How do you incorporate an open source and modular approach into the Business Model Canvas?

Incorporating open source and modularity into the BMC involves the "Key Resources" and "Strategic Partnerships" blocks. Identify free, collaborative technology components and actors in the open source ecosystem. Document technical dependencies and replacement options. This approach promotes interoperability, reduces licensing costs, and avoids vendor lock-in. Your model becomes extensible and secure through proven components and agile governance.

How does the BMC help avoid vendor lock-in in digital projects?

The BMC helps avoid vendor lock-in by highlighting strategic partnerships and open source key resources. By mapping technological dependencies and planning modular alternatives, it limits exposure to proprietary vendors. Each block can include free, tested, and interoperable components, ensuring flexibility and scalability. This transparency across the value chain also encourages channel diversification and optimizes total cost of ownership.

What are the best practices for facilitating a collaborative BMC workshop and ensuring team buy-in?
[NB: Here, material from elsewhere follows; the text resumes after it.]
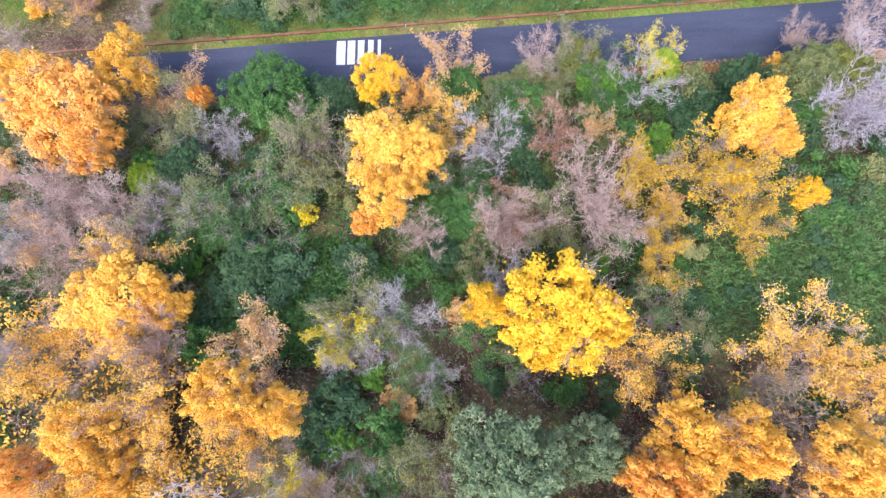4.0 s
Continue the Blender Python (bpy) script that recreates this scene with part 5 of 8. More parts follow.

A successful BMC workshop relies on meticulous preparation: briefing the objective, selecting participants, and preparing materials (board, sticky notes, digital tool). The facilitator must structure the session into short segments, guide discussions, and record decisions. Alternate brainstorming and synthesis phases, involving all functions (marketing, IT, finance). End with a clear action plan and schedule regular follow-ups to ensure adoption and maintain collaborative momentum.